Exercise requirements:
Copy out every line of the data exactly.

Collected data:
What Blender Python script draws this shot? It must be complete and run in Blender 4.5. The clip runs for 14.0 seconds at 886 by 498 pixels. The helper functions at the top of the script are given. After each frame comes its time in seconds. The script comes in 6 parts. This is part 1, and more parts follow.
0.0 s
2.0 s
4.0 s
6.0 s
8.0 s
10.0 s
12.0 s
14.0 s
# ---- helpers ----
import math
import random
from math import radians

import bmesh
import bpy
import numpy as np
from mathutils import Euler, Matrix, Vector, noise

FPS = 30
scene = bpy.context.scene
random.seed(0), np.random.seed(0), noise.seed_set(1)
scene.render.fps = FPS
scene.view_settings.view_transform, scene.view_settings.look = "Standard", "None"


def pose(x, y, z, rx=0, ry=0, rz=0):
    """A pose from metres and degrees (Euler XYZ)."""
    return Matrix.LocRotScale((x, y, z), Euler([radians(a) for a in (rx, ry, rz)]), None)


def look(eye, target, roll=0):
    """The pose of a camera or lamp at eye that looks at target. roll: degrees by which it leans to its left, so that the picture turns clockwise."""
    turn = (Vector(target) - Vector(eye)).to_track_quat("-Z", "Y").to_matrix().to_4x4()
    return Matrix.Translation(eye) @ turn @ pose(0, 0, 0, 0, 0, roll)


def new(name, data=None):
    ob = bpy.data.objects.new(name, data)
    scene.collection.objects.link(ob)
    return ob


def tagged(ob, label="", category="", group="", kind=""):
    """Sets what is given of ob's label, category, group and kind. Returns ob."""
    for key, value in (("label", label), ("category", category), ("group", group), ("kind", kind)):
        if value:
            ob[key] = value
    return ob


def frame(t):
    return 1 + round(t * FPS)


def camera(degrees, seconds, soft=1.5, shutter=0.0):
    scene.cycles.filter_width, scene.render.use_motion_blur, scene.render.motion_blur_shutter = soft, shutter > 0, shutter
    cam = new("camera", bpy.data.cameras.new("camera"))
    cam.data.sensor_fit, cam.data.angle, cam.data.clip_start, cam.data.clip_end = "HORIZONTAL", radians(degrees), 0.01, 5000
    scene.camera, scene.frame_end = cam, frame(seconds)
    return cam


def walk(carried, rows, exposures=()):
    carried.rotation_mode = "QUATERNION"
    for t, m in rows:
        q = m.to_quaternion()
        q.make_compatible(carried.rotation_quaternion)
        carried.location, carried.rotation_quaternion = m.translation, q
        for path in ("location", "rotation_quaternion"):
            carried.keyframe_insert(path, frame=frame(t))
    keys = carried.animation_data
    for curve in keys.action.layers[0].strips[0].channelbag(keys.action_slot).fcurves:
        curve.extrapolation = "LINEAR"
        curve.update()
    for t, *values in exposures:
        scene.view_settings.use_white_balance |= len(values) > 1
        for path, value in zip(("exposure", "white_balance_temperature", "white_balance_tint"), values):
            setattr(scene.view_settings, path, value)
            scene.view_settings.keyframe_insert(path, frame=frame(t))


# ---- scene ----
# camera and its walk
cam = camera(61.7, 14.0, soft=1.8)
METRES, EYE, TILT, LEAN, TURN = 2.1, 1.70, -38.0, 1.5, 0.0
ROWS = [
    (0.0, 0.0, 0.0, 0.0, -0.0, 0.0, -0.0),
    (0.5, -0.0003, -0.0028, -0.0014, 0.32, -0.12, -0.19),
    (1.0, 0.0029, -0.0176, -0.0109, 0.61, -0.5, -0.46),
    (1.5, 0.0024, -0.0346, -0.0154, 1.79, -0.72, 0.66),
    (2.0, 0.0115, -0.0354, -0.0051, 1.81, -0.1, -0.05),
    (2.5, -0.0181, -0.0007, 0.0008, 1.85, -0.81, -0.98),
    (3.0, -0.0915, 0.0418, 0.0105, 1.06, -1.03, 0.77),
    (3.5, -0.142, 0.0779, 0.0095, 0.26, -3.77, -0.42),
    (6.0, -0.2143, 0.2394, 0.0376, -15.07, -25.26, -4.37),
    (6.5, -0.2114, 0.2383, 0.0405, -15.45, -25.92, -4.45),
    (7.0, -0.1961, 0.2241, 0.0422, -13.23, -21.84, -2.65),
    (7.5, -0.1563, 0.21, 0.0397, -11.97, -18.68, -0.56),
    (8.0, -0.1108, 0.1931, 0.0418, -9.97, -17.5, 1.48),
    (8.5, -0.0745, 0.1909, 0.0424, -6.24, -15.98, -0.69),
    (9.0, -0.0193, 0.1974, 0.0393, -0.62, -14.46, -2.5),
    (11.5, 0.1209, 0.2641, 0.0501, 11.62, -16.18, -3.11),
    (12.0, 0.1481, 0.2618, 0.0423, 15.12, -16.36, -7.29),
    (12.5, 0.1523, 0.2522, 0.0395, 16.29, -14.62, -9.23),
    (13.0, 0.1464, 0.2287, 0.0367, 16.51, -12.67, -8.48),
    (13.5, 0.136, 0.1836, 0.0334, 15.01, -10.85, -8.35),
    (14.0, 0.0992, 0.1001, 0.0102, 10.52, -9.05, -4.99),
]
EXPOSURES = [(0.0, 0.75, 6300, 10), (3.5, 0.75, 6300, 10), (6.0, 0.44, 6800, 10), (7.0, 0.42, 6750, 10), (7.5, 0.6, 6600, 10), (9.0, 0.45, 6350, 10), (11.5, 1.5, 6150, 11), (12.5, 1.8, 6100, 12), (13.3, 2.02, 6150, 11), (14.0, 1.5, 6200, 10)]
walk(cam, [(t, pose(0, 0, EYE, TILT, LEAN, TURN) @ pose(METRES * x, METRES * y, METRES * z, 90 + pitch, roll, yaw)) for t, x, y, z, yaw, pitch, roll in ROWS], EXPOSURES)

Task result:
What Blender Python script draws this shot? It must be complete and run in Blender 4.5. The clip runs for 14.0 seconds at 886 by 498 pixels. The helper functions at the top of the script are given. After each frame comes its time in seconds. The script comes in 6 parts. This is part 1, and more parts follow.
0.0 s
2.0 s
4.0 s
6.0 s
8.0 s
10.0 s
12.0 s
14.0 s
# ---- helpers ----
import math
import random
from math import radians

import bmesh
import bpy
import numpy as np
from mathutils import Euler, Matrix, Vector, noise

FPS = 30
scene = bpy.context.scene
random.seed(0), np.random.seed(0), noise.seed_set(1)
scene.render.fps = FPS
scene.view_settings.view_transform, scene.view_settings.look = "Standard", "None"


def pose(x, y, z, rx=0, ry=0, rz=0):
    """A pose from metres and degrees (Euler XYZ)."""
    return Matrix.LocRotScale((x, y, z), Euler([radians(a) for a in (rx, ry, rz)]), None)


def look(eye, target, roll=0):
    """The pose of a camera or lamp at eye that looks at target. roll: degrees by which it leans to its left, so that the picture turns clockwise."""
    turn = (Vector(target) - Vector(eye)).to_track_quat("-Z", "Y").to_matrix().to_4x4()
    return Matrix.Translation(eye) @ turn @ pose(0, 0, 0, 0, 0, roll)


def new(name, data=None):
    ob = bpy.data.objects.new(name, data)
    scene.collection.objects.link(ob)
    return ob


def tagged(ob, label="", category="", group="", kind=""):
    """Sets what is given of ob's label, category, group and kind. Returns ob."""
    for key, value in (("label", label), ("category", category), ("group", group), ("kind", kind)):
        if value:
            ob[key] = value
    return ob


def frame(t):
    return 1 + round(t * FPS)


def camera(degrees, seconds, soft=1.5, shutter=0.0):
    scene.cycles.filter_width, scene.render.use_motion_blur, scene.render.motion_blur_shutter = soft, shutter > 0, shutter
    cam = new("camera", bpy.data.cameras.new("camera"))
    cam.data.sensor_fit, cam.data.angle, cam.data.clip_start, cam.data.clip_end = "HORIZONTAL", radians(degrees), 0.01, 5000
    scene.camera, scene.frame_end = cam, frame(seconds)
    return cam


def walk(carried, rows, exposures=()):
    carried.rotation_mode = "QUATERNION"
    for t, m in rows:
        q = m.to_quaternion()
        q.make_compatible(carried.rotation_quaternion)
        carried.location, carried.rotation_quaternion = m.translation, q
        for path in ("location", "rotation_quaternion"):
            carried.keyframe_insert(path, frame=frame(t))
    keys = carried.animation_data
    for curve in keys.action.layers[0].strips[0].channelbag(keys.action_slot).fcurves:
        curve.extrapolation = "LINEAR"
        curve.update()
    for t, *values in exposures:
        scene.view_settings.use_white_balance |= len(values) > 1
        for path, value in zip(("exposure", "white_balance_temperature", "white_balance_tint"), values):
            setattr(scene.view_settings, path, value)
            scene.view_settings.keyframe_insert(path, frame=frame(t))


# ---- scene ----
# camera and its walk
cam = camera(61.7, 14.0, soft=1.8)
METRES, EYE, TILT, LEAN, TURN = 2.1, 1.70, -38.0, 1.5, 0.0
ROWS = [
    (0.0, 0.0, 0.0, 0.0, -0.0, 0.0, -0.0),
    (0.5, -0.0003, -0.0028, -0.0014, 0.32, -0.12, -0.19),
    (1.0, 0.0029, -0.0176, -0.0109, 0.61, -0.5, -0.46),
    (1.5, 0.0024, -0.0346, -0.0154, 1.79, -0.72, 0.66),
    (2.0, 0.0115, -0.0354, -0.0051, 1.81, -0.1, -0.05),
    (2.5, -0.0181, -0.0007, 0.0008, 1.85, -0.81, -0.98),
    (3.0, -0.0915, 0.0418, 0.0105, 1.06, -1.03, 0.77),
    (3.5, -0.142, 0.0779, 0.0095, 0.26, -3.77, -0.42),
    (6.0, -0.2143, 0.2394, 0.0376, -15.07, -25.26, -4.37),
    (6.5, -0.2114, 0.2383, 0.0405, -15.45, -25.92, -4.45),
    (7.0, -0.1961, 0.2241, 0.0422, -13.23, -21.84, -2.65),
    (7.5, -0.1563, 0.21, 0.0397, -11.97, -18.68, -0.56),
    (8.0, -0.1108, 0.1931, 0.0418, -9.97, -17.5, 1.48),
    (8.5, -0.0745, 0.1909, 0.0424, -6.24, -15.98, -0.69),
    (9.0, -0.0193, 0.1974, 0.0393, -0.62, -14.46, -2.5),
    (11.5, 0.1209, 0.2641, 0.0501, 11.62, -16.18, -3.11),
    (12.0, 0.1481, 0.2618, 0.0423, 15.12, -16.36, -7.29),
    (12.5, 0.1523, 0.2522, 0.0395, 16.29, -14.62, -9.23),
    (13.0, 0.1464, 0.2287, 0.0367, 16.51, -12.67, -8.48),
    (13.5, 0.136, 0.1836, 0.0334, 15.01, -10.85, -8.35),
    (14.0, 0.0992, 0.1001, 0.0102, 10.52, -9.05, -4.99),
]
EXPOSURES = [(0.0, 0.75, 6300, 10), (3.5, 0.75, 6300, 10), (6.0, 0.44, 6800, 10), (7.0, 0.42, 6750, 10), (7.5, 0.6, 6600, 10), (9.0, 0.45, 6350, 10), (11.5, 1.5, 6150, 11), (12.5, 1.8, 6100, 12), (13.3, 2.02, 6150, 11), (14.0, 1.5, 6200, 10)]
walk(cam, [(t, pose(0, 0, EYE, TILT, LEAN, TURN) @ pose(METRES * x, METRES * y, METRES * z, 90 + pitch, roll, yaw)) for t, x, y, z, yaw, pitch, roll in ROWS], EXPOSURES)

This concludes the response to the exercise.